「植物看得見你」公開課筆記／3.4 Ethylene Influence on Seedling

Ethylene is involved in:

1) aging processes such as fruit ripening

2) leaf abscission leading to the autumn foliage

3) plant responses to environmental stresses like drought and wounding

4) inhibit seedling elongation or cell elongation.

In the laboratory if I grow a plant in darkness but then add ethylene into the air around it, rather than elongating, the seedling will be rather short and fat. Stem elongation is reduced, with a thicker stem bending around to the side. If there's something blocking it, say a rock, there would be a local increase in ethylene, which would then let it bend to get around it.

This is a picture of Arabidopsis, that have been grown in the presence of high ethylene in the dark.

Here we have mutants that were grown under the exact same conditions, and we can see that these mutant Arabidopsis are elongated.

We can think of them as anosmic plants. Anosmia is what happens when we lose our sense of smell. These plants have lost their sense of smell for ethylene, thus lost the ability to respond to ethylene.

There are mutants that make too much ethylene, so that even under normal conditions they think there's ethylene around them all the time.
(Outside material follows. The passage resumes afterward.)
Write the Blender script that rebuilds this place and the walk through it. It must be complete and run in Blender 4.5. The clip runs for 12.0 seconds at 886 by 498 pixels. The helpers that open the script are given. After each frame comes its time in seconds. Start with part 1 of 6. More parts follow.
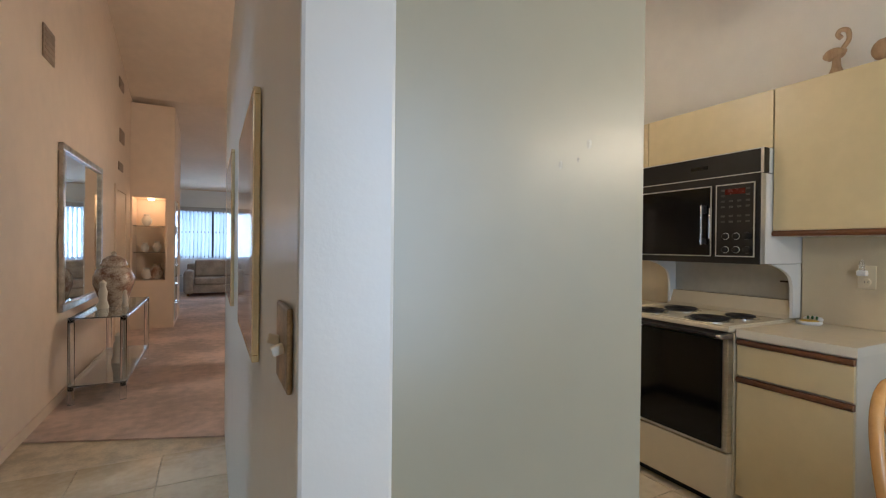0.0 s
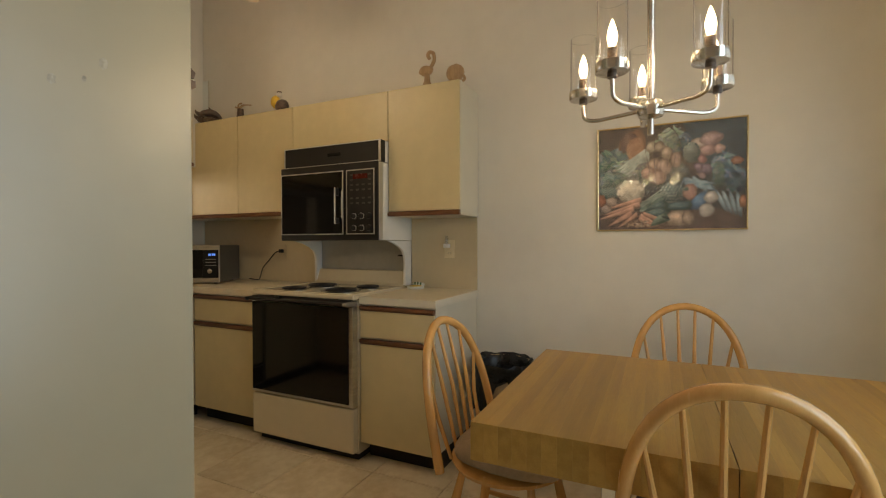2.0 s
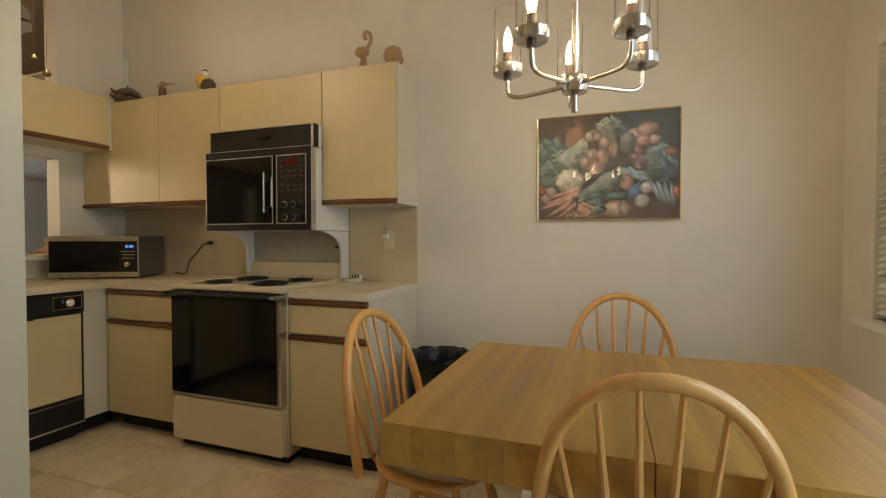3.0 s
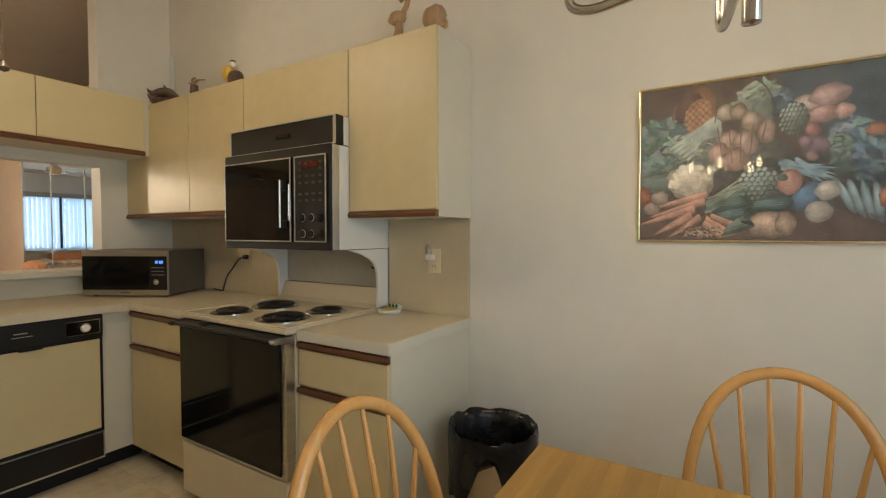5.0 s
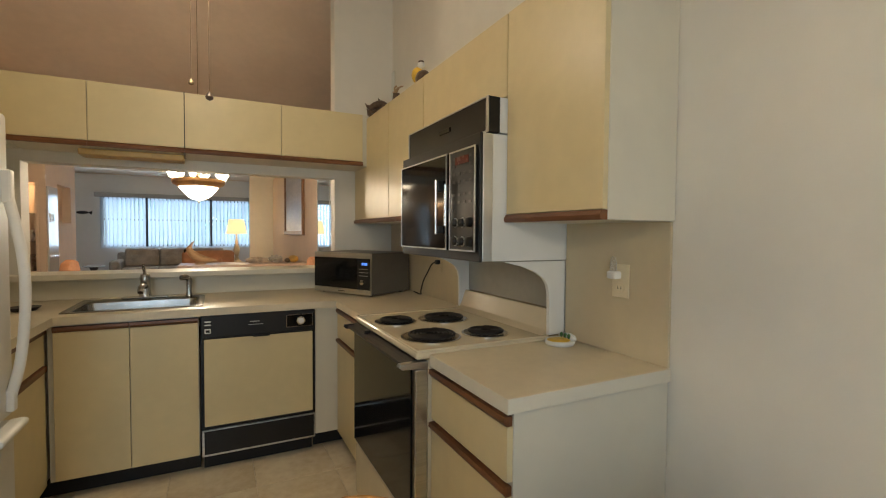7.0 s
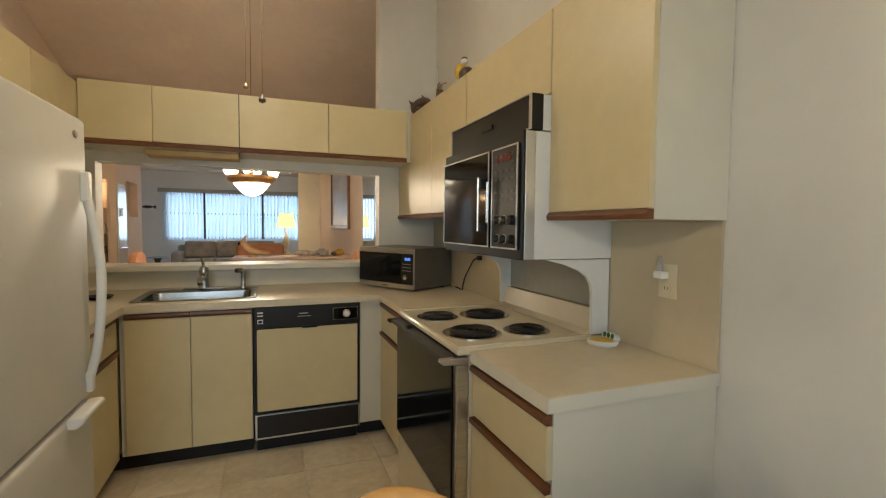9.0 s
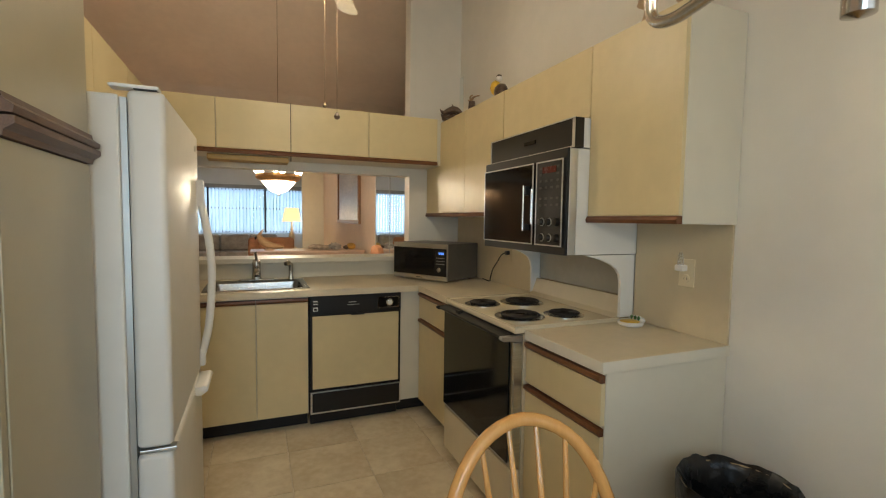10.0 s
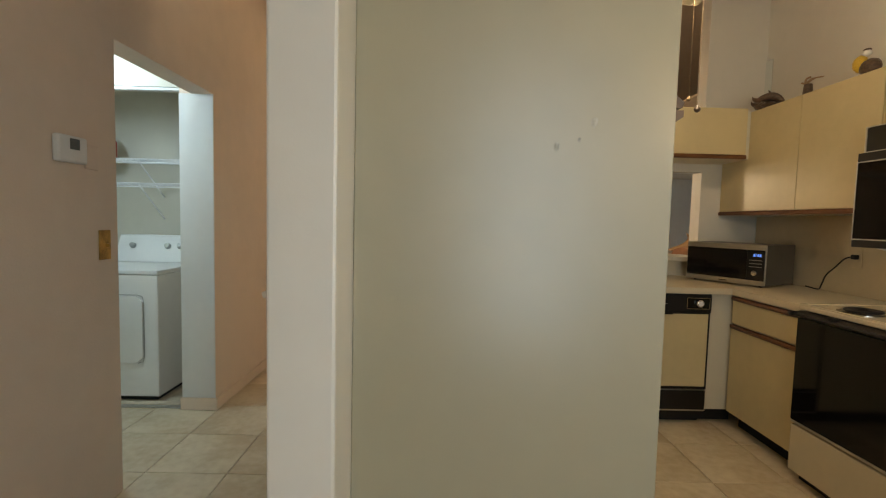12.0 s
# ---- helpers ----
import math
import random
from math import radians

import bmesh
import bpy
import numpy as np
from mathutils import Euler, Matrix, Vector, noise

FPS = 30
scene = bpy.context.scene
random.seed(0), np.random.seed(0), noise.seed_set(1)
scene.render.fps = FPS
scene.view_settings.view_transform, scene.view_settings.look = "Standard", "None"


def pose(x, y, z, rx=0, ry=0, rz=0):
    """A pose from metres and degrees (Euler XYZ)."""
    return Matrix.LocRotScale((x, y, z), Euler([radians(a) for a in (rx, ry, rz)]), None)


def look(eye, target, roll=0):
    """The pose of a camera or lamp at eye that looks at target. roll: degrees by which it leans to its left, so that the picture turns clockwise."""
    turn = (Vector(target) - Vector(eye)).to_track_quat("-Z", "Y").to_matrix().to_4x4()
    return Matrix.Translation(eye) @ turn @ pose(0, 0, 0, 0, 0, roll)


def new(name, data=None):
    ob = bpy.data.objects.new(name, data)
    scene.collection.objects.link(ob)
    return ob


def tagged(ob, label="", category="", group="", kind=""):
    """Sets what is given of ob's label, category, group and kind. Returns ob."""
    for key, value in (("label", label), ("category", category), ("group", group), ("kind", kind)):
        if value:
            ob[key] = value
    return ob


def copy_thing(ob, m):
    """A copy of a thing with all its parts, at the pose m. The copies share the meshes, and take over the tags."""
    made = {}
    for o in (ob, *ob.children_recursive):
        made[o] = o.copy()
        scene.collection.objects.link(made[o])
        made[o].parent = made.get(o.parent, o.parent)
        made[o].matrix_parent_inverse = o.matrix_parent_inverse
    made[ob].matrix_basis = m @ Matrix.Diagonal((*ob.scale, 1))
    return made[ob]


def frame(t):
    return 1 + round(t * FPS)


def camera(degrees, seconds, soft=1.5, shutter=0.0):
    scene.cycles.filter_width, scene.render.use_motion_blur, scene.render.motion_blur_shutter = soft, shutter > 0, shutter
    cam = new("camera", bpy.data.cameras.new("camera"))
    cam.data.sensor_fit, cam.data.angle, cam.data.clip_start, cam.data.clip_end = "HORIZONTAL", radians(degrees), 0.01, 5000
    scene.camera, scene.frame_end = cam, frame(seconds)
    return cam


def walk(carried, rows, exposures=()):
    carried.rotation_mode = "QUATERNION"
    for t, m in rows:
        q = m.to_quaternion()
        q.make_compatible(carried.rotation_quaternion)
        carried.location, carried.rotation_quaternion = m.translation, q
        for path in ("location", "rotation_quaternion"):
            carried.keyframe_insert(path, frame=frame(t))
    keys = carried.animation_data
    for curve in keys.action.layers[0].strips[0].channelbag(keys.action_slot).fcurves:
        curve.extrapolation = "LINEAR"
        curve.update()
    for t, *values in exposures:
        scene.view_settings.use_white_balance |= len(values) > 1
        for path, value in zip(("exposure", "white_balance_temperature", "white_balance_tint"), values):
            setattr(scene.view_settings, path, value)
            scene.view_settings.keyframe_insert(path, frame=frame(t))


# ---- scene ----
cam = camera(88.6, 12.0, soft=1.15)
PATH = [
    (0, (0.063, 0.022, 1.301), (0.971, 1.804, 1.29), 0.6),
    (0.5, (0.087, 0.002, 1.279), (1.333, 1.567, 1.269), 0.3),
    (1, (0.17, -0.038, 1.257), (1.684, 1.269, 1.251), 0.1),
    (1.5, (0.234, -0.094, 1.231), (1.935, 0.958, 1.224), 0.0),
    (2, (0.285, -0.139, 1.207), (2.094, 0.713, 1.182), -0.1),
    (2.5, (0.348, -0.184, 1.176), (2.216, 0.528, 1.136), -0.1),
    (2.7, (0.375, -0.205, 1.169), (2.255, 0.474, 1.126), -0.0),
    (4.3, (0.786, -0.12, 1.265), (2.625, 0.665, 1.211), 0.0),
    (4.5, (0.871, -0.105, 1.275), (2.678, 0.749, 1.218), 0.1),
    (5, (1.104, -0.102, 1.301), (2.812, 0.938, 1.234), 0.1),
    (5.5, (1.297, -0.043, 1.317), (2.872, 1.189, 1.247), 0.2),
    (6, (1.45, 0.006, 1.326), (2.826, 1.455, 1.252), 0.2),
    (6.5, (1.598, -0.027, 1.304), (2.735, 1.617, 1.23), 0.3),
    (7, (1.696, -0.058, 1.331), (2.588, 1.731, 1.261), 0.4),
    (7.5, (1.764, -0.031, 1.351), (2.471, 1.839, 1.289), 0.4),
    (7.7, (1.778, -0.015, 1.338), (2.429, 1.876, 1.301), 0.5),
    (9.5, (1.548, -0.159, 1.361), (2.299, 1.691, 1.238), 0.7),
    (10, (1.296, -0.275, 1.376), (2.059, 1.57, 1.247), 0.8),
    (10.5, (1.029, -0.354, 1.37), (1.682, 1.532, 1.235), 0.8),
    (11, (0.83, -0.368, 1.344), (1.267, 1.58, 1.21), 1.0),
    (11.5, (0.656, -0.338, 1.322), (0.858, 1.648, 1.191), 1.2),
    (12, (0.435, -0.196, 1.312), (0.456, 1.8, 1.184), 1.4),
]
# the clip's camera drifts in white balance and brightness
EXPOSURES = [(0.0, 0.05, 5800, 14), (0.5, -0.10, 5700, 11), (1.0, -0.26, 5650, 11), (1.5, -0.38, 6750, 12), (2.0, -0.36, 7400, 12), (2.5, -0.25, 7450, 12), (2.7, -0.23, 7400, 12), (4.3, -0.07, 6800, 11), (5.5, 0.0, 6550, 9),
             (7.5, -0.03, 6550, 9), (9.5, 0.03, 6450, 8), (10.5, -0.05, 6700, 9), (11.2, -0.22, 7200, 12), (12.0, -0.28, 7500, 12)]
walk(cam, [(t, look(eye, target, roll)) for t, eye, target, roll in PATH], EXPOSURES)

# ---- light ----
world = bpy.data.worlds.new("world")
scene.world = world
world.use_nodes = True
sky = world.node_tree.nodes.new("ShaderNodeTexSky")
sky.sky_type, sky.sun_disc = "NISHITA", False
sky.sun_elevation, sky.sun_rotation = radians(42), radians(20)
world.node_tree.links.new(sky.outputs[0], world.node_tree.nodes["Background"].inputs[0])
world.node_tree.nodes["Background"].inputs[1].default_value = 0.12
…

And then there's mutants that think that there's always ethylene being given to them, even when they're not. These mutants are always short and fat and bending over, it doesn't matter what's going on around them.

What is the ethylene receptor? It was the first protein that was really shown to be a receptor of a hormone in plants in 1993. Similar to the way human olfaction receptors work, is found in the plant membrane.

This receptor which is called ETR1 is bound by the plant cell membrane and has part of the protein that goes inside the cell. Such that when the ethylene binds the ethylene receptor, it causes some type of signal to go into the cell. The ethylene receptor is sitting in the cell membrane, communicating information into the cell.

These receptors are active in terms of communicating information, but their activity is something negative. They're inhibiting the ethylene response -- fruit ripening or elongation in the dark.

In the absence of ethylene, the ethylene receptor is turning off the ethylene response pathway. Once ethylene is produced, it is binds to the receptor, and when it binds to the receptor it inactivates it, then stops inhibiting the ethylene response. Then the ethylene response can go forward, whether it's fruit ripening or elongation in the dark.

The ethylene receptor is a repressor with a negative effect. Ethylene molecule, the phytohormone itself comes, binds to the ethylene receptor, on the membrane of the plant cell, turns off the repressor, which then allows of the rest of the ethylene response to continue.

The ethylene is actually going into the middle of this protein, into the middle of the ethylene receptor, and when it binds in the middle of the receptor it's actually changing the shape. Such that in the absence of ethylene, the shape of the receptor allows it to be an active repressor.

Once ethylene has bound to the repressor, and we actually know where it is specifically binding in the protein, it changes the shape of the protein. It's turned off, it can no longer communicate anything. And the rest of the ethylene response can continue.

We now know most of the pathway involved in ethylene signalling. From its reception to transducing this material to other proteins within the cell, down through the cytoplasm until we get into the nucleus. Such that there are specific genes that are being turned on or being turned off, dependent on whether ethylene is present around the cells, or whether it's not.

These experiments showed that a volatile chemical is sensed, Ethylene is smelled by the plant, and this starts a complex signal transduction pathway that regulates plant development. Does this prove that plants communicate with each other through volatile chemicals?